— START RECORDED INFORMATION —

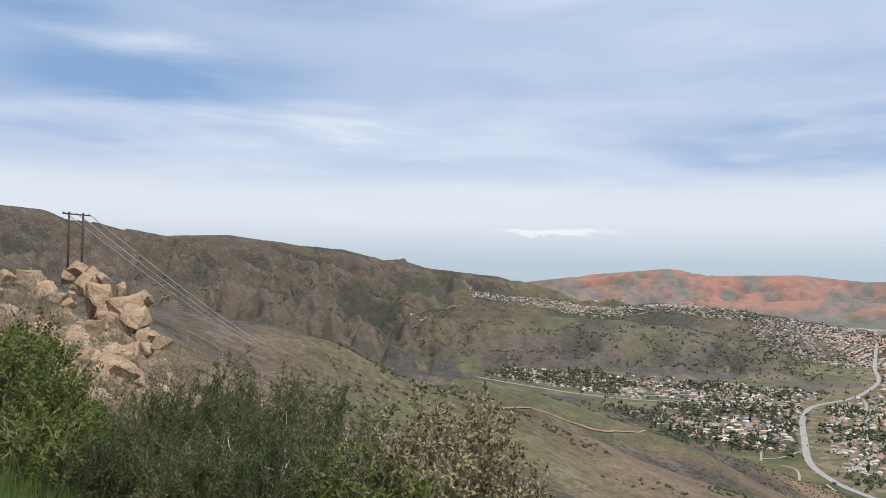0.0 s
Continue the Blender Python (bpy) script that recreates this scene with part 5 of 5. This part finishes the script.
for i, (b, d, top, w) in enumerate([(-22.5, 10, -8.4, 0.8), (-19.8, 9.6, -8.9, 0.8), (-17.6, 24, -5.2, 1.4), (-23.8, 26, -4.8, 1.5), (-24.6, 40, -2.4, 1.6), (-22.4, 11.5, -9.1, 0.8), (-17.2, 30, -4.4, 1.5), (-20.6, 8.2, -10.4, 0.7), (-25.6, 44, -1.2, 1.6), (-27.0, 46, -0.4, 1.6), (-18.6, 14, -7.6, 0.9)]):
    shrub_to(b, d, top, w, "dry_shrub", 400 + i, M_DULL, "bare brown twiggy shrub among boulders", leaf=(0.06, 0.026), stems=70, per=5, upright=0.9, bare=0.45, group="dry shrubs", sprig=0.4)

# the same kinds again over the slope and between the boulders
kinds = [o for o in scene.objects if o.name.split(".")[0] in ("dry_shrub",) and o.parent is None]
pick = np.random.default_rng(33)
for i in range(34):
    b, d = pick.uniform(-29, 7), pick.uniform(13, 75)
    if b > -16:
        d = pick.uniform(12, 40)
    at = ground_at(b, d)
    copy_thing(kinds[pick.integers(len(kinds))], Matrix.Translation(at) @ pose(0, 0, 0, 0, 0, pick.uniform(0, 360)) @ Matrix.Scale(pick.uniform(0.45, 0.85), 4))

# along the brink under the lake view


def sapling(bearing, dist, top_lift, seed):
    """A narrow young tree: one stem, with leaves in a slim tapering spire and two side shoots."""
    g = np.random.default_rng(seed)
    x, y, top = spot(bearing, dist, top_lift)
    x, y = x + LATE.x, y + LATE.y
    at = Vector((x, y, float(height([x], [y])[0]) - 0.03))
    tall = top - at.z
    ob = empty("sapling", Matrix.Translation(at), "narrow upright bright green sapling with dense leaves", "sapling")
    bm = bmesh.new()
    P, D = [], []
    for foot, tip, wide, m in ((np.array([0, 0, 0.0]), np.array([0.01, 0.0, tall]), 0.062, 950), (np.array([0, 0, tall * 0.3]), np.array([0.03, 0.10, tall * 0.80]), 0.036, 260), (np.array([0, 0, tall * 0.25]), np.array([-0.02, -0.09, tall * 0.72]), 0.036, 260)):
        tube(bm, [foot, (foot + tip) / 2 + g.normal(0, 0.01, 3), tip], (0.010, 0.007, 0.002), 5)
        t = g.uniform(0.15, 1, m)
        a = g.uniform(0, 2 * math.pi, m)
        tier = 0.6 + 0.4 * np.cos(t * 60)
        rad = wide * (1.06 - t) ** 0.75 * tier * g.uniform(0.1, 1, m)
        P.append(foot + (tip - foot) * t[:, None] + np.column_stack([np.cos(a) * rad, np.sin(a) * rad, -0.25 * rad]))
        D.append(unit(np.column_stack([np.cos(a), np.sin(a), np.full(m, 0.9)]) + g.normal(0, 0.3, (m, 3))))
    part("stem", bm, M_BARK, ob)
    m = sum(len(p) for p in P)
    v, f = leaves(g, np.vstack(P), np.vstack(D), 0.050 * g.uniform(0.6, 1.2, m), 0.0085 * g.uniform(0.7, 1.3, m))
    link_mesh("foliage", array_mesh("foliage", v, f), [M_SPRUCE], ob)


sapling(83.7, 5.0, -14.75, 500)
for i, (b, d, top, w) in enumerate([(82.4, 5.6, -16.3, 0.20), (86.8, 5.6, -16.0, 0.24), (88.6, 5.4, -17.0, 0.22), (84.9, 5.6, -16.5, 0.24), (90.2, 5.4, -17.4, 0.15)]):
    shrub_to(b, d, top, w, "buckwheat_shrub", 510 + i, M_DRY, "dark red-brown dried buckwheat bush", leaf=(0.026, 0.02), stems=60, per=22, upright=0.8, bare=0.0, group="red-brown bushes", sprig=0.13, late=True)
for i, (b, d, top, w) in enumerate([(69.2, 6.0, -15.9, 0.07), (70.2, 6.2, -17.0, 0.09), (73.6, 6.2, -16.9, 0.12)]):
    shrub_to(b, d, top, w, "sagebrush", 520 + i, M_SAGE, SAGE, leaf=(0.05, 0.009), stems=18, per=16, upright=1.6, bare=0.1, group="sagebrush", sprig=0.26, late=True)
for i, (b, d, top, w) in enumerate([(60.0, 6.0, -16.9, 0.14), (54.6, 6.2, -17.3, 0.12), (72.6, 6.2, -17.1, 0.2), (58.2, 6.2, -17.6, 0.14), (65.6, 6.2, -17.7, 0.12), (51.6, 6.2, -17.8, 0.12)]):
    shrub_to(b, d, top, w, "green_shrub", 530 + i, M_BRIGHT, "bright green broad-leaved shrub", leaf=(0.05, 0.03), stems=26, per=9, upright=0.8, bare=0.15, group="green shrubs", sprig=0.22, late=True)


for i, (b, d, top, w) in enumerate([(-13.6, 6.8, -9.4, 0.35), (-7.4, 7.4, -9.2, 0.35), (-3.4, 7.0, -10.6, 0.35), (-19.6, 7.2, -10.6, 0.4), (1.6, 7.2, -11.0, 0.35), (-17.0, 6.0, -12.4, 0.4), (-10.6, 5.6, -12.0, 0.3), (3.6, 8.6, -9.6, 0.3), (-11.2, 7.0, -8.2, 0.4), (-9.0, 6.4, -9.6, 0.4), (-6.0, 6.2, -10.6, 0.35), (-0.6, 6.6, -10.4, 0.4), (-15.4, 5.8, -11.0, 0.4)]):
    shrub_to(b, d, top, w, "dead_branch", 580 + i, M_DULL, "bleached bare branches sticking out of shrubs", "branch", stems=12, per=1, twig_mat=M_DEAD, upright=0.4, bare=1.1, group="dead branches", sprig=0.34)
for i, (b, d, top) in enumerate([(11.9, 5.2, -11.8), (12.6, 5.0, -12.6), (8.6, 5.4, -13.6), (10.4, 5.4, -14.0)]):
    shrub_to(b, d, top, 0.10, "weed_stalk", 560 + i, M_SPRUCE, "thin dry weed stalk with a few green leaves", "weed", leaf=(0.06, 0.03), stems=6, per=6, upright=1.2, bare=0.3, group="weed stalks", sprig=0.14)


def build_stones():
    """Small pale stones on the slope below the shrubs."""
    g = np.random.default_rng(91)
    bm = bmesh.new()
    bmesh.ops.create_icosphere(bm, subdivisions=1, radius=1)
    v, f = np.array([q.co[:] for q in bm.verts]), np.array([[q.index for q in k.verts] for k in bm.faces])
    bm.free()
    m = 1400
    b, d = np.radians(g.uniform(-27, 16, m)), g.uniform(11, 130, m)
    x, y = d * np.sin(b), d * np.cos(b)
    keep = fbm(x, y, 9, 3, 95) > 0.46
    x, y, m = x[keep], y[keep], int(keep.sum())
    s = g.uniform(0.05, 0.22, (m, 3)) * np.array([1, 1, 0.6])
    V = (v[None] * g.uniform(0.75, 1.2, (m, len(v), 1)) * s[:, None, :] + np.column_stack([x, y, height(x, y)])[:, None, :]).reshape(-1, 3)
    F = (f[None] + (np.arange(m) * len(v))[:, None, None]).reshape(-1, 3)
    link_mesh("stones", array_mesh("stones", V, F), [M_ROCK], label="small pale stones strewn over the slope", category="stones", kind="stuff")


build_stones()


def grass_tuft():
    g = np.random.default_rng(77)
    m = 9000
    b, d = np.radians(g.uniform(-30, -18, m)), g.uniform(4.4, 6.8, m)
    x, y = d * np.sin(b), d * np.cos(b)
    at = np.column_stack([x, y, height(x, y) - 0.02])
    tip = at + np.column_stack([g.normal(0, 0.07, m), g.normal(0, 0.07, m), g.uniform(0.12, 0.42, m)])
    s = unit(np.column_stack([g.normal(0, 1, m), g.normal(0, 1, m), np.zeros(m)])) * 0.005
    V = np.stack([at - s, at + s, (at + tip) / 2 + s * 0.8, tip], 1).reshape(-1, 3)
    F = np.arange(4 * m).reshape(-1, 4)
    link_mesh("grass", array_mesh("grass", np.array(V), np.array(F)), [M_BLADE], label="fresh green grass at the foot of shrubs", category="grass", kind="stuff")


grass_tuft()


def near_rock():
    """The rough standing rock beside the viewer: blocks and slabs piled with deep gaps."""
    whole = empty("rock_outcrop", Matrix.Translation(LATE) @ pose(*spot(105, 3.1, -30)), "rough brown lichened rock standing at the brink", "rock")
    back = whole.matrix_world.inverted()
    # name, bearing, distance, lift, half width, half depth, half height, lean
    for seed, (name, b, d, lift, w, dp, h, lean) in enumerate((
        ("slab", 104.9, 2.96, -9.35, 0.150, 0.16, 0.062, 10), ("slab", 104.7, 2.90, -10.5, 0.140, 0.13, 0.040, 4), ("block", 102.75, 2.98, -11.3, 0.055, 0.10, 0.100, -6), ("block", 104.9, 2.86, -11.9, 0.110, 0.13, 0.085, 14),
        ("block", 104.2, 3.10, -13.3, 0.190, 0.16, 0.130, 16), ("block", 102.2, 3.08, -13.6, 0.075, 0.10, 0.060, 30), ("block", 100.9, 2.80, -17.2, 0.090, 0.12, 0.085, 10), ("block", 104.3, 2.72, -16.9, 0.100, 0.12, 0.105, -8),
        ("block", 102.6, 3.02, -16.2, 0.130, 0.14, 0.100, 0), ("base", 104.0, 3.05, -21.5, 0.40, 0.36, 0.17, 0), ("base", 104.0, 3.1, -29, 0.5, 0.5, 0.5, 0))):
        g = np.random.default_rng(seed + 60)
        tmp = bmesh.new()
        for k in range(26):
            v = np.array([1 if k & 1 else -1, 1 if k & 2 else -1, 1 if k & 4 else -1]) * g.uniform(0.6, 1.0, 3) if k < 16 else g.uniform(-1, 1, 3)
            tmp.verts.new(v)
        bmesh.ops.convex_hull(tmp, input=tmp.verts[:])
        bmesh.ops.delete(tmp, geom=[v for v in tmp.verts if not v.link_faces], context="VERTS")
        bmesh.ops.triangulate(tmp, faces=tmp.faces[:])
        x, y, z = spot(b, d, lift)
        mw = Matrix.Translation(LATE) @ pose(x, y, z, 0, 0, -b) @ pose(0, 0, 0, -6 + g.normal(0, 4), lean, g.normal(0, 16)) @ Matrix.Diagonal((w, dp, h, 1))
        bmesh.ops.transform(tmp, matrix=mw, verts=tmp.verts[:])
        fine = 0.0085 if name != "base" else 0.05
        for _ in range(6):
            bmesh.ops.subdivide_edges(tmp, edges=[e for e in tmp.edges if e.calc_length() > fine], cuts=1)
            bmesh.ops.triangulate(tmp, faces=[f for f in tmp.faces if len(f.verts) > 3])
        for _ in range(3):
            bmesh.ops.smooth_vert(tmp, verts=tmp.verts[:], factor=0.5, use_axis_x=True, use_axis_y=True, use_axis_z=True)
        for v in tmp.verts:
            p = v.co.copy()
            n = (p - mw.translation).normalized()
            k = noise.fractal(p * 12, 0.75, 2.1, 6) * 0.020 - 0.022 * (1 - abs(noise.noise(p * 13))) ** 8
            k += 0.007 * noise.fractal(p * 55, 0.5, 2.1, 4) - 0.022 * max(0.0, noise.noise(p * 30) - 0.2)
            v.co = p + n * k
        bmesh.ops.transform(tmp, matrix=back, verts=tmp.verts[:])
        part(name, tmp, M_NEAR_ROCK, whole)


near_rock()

— END RECORDED INFORMATION —

From the first line above down to the line with "brown twiggy shrub", reproduce every line and no others, omitting pictures.

0.0 s
Continue the Blender Python (bpy) script that recreates this scene with part 5 of 5. This part finishes the script.
for i, (b, d, top, w) in enumerate([(-22.5, 10, -8.4, 0.8), (-19.8, 9.6, -8.9, 0.8), (-17.6, 24, -5.2, 1.4), (-23.8, 26, -4.8, 1.5), (-24.6, 40, -2.4, 1.6), (-22.4, 11.5, -9.1, 0.8), (-17.2, 30, -4.4, 1.5), (-20.6, 8.2, -10.4, 0.7), (-25.6, 44, -1.2, 1.6), (-27.0, 46, -0.4, 1.6), (-18.6, 14, -7.6, 0.9)]):
    shrub_to(b, d, top, w, "dry_shrub", 400 + i, M_DULL, "bare brown twiggy shrub among boulders", leaf=(0.06, 0.026), stems=70, per=5, upright=0.9, bare=0.45, group="dry shrubs", sprig=0.4)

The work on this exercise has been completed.